PS nie ma tego złego, co by na dobre nie wyszło - przez te wasze śmiechy będę teraz zawsze sprawdzał post kilkanaście razy, czy żaden błąd się nie wkradł :D
PPS @Wroobelek Podwoda poprawiona :D Dzięki za wypomnienie.
 
@up
W Cyklu Wiedźmińskim nie było Bloedzuigerów, Gargulców, Garkainów, (ja bym też nie zaliczał Kościeja - nie pojawił się w opowiadaniach o Geralcie, ani w powieści), Archesporów,
A dałbyś sobie rękę za to uciąć?
 
A mnie ciekawi czy będą takie odmiany jak w W2, że Nekker i Nekker wojownik, Endriaga, Endriaga wojownik i Endriaga gwardzista. To było fajne w dwójce tylko mało gatunków się pojawiło. W trójce mam nadzieję, że będzie całe mnóstwo potworów i ich różne odmiany.
 
Pomimo tego, że to właśnie walka z potworami jest najbardziej "wiedźmińska" to ja jestem ciekaw tego jak różnorodni będą przeciwnicy humanoidalni (bandyci, strażnicy, magowie itp.) W poprzednich częściach było ich całkiem sporo. Mam nadzieje, że w nadchodzącej części Wiedźmina spotkamy się z bogatym wachlarzem tego typu przeciwników, jeszcze bardziej zróżnicowanych pod względem wyglądu i sposobu walki.
 
W W2 nie można było na to narzekać. Zwykli bandyci/żołnierze, tarczownicy, ciężko opancerzeni rycerze z bronią dwuręczną, magowie, łucznicy/kusznicy, elfi szermierze... każdy wymagał innego podejścia. W najgorszym razie powinni utrzymać poziom w trójce ;).
 
A mnie ciekawi czy będą takie odmiany jak w W2, że Nekker i Nekker wojownik, Endriaga, Endriaga wojownik i Endriaga gwardzista. To było fajne w dwójce tylko mało gatunków się pojawiło. W trójce mam nadzieję, że będzie całe mnóstwo potworów i ich różne odmiany.
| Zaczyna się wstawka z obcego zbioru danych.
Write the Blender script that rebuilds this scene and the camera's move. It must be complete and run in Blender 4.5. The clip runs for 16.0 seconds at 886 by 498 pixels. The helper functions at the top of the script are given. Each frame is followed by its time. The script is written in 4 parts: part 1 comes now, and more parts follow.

Raczej na sto procent będą. A jak nie będzie typowo kastowych gatunków, to na pewno pojawią się gatunki żyjące w specjalnej hierarchi, czyli np. ghule, aghule, graveiry i inne trupożarłoki.
 
No właśnie ja wolę żeby nie było podziału na "wojowników", "przywódców stada", "gwardzistów" i podobnego podziału wewnątrzgatunkowego, bo kojarzy mi się to z kiepskimi grami MMO. Poza tym, oznaczałoby to, że w rzeczywistości gatunków w grze będzie mniej niż się spodziewamy (o ile Redzi wliczyli do tych 80 również odmiany). Można by problem rozwiązać kompromisem, na przykład słabego Ghula nazywając Ghulem, a silnego Alghulem, jak to było w W1. Lub silnego Echinopsa nazywając Archeosporem.
 
Ja mam nadzieję, że pojawią się znanę z serialu gumowe węże ogrodowe owinięte szmatami i papą zerwaną z dachu. W końcu ubicie takiej abominacji było ważną cezurą w życiu każdego wiedźmina, tak jak pierwszy miecz, pierwsza zabita kikimora itp.